In the early 1990s, Russia delivered three Project 877 diesel submarines, eight MiG-29 fighters and a T-72 tank production license to Iran, as part of a series of deals dating back to the 1980s. In 1995, Russia and the US signed a secret memorandum obliging Moscow to stop weapons deliveries Iran by 31 December 2001, and to refrain from signing any new arms deals with the country. Russia pulled out of the deal in 2000.

In March 2001, Russian President Vladimir Putin and then-Iranian president Mohammad Khatami signed a cooperation treaty. In October 2001, Moscow and Tehran signed framework agreements for US$300-$400 million a year of Russian military supplies to Iran, including spare parts for Russian-made weapons, new fighter jets and possibly air defense, ground-to-ground and anti-ship systems.

Iran had the potential to become Russia's third largest arms customer, after China and India. Tehran is also reportedly interested in acquiring medium- and long-range air defense missiles, ground-to-ground missiles, Sukhoi-27 fighter jets and armored infantry vehicles. It is also reportedly keen to buy anti-ship missile systems in order to control crucial sea routes in the Persian Gulf. Some Iranian officials indicated that Russia could overall earn up to US$7 billion by resuming full-scale military cooperation with Iran. However, these deals have never materialized, with Russia reluctant to antagonize the West.

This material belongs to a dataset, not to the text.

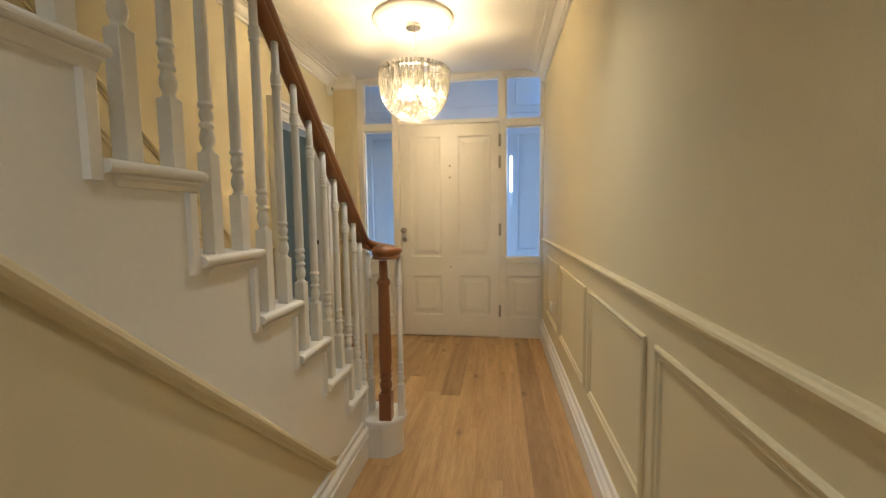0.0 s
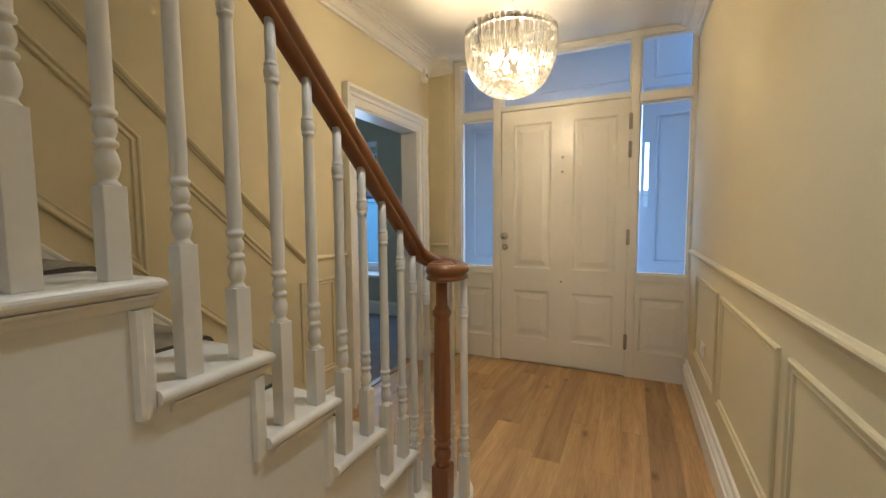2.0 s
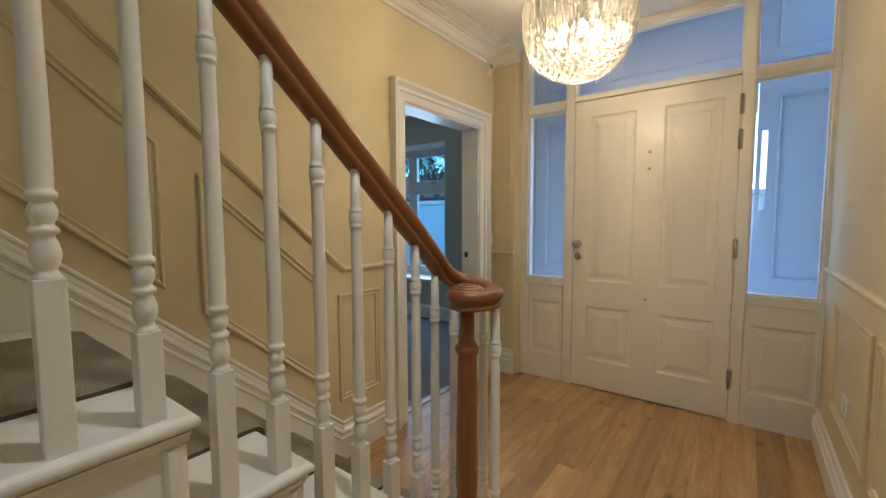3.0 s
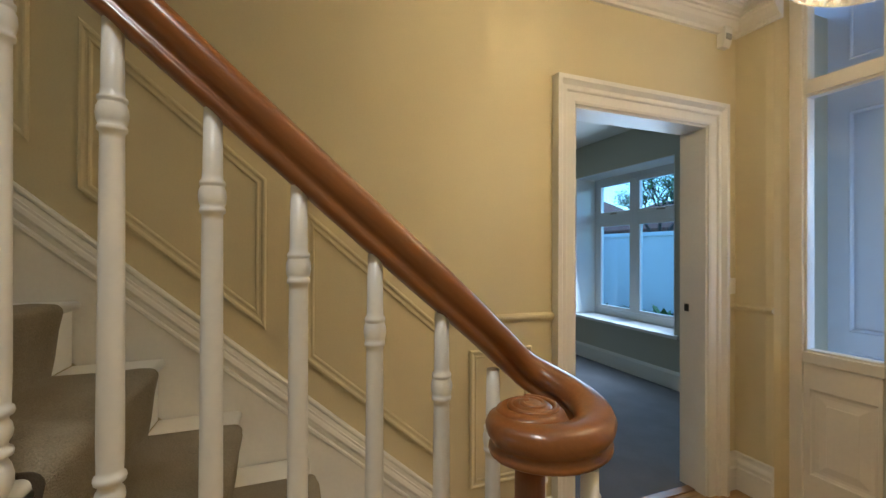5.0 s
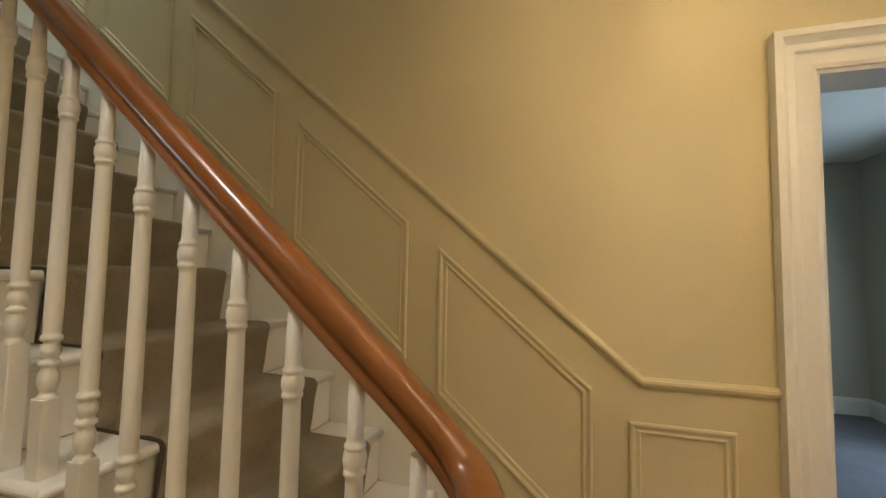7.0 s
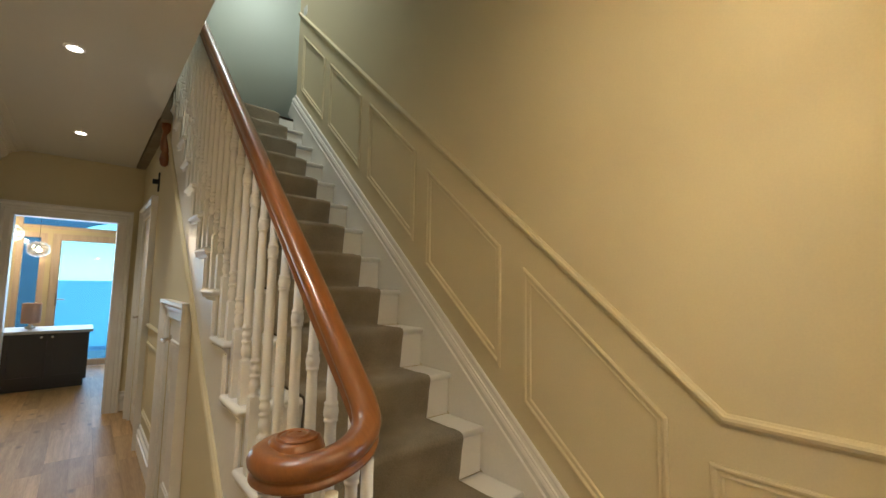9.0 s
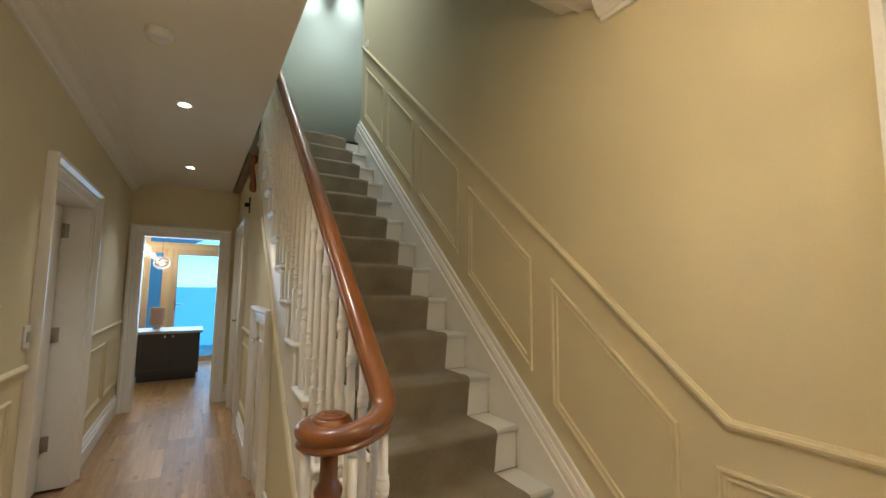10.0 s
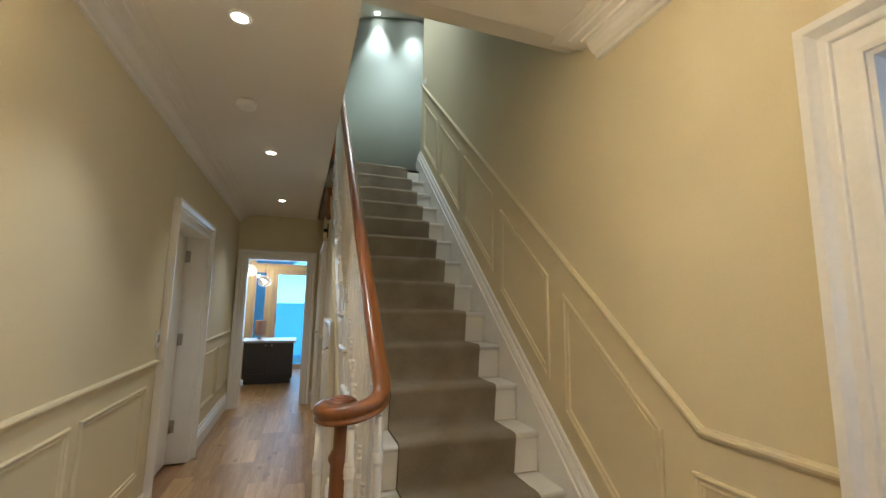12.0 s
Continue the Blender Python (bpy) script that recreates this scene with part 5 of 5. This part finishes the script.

Earlier this year, Washington imposed new sanctions on three Russian companies and organizations - arms exporter Rosoboronexport, Russia's Tula Design Bureau of Instrument Building (KBP) and the Kolomna Design Bureau - for allegedly selling missiles and weapons goods to Iran and Syria.

In January, Russia criticized the US sanctions, describing them as "an illegal attempt to apply its internal legislation on foreign companies and force them to abide by the US rules." Rosoboronexport dismissed the sanctions as "unfair competition."

Russia has a history of being targeted by US sanctions, designed to forestall arms sales to Iran. Among others, in August 2006, the US imposed sanctions against two of Russia's major arms exporters, Rosoboronexport and Sukhoi, for arms deals with Iran. The sanctions fall under the Iran-Syria Non-Proliferation Act. Moscow dismissed the sanctions as the practice of "dishonest competition."

In November, Washington formally lifted the sanctions against Sukhoi, which is developing the Russian Regional Jet with Boeing.

Apart from the Bushehr project, Russia has significant economic and energy interests in Iran. Trade between Russia and Iran was up from US$660 million in 2000 to US$2 billion in 2005, including US$1.9 billion in Russian exports to Iran. Last year, bilateral commerce remained stable at about US$2 billion, with Russia still enjoying a healthy surplus.

In December 2006, Russian deputy Industry and Energy Minister Ivan Matyorov said in Tehran that Iran had suggested cooperation with Russian oil and gas giants in developing new deposits. Russian state-controlled oil company Rosneft could soon start developing deposits in Iran, while LUKoil Overseas would develop Iran's Anaran deposit, he said. "[Iranians] would like to cooperate with Gazprom" in Iran and other countries, including Venezuela and Bolivia, he said. Such plans between Gazprom and Iranian companies in Venezuela and Bolivia could come as an apparent affront to Washington.

Russia's Gazprom has been already developing Iran South Pars phases 2 and 3, the giant gas field, near the border between Qatari and Iranian waters in the Persian Gulf. The gas field is estimated to contain around 812 trillion cubic feet (14 trillion cubic meters) of gas, equal to seven percent of the world's proven reserves and roughly 50 percent of Iran's.

Russia also mulled some major multilateral projects involving Iran. Russia, India and Iran signed an agreement on the development of the North-South corridor in September 2000.

Therefore, even apart from nuclear and arms deals, Russia still has a lot to gain, or loose, in terms of economic ties with Iran. Nonetheless, as Moscow's patience with Tehran has been wearing thin, the Kremlin now seems prepared to review its Iran policy, despite possible economic repercussions.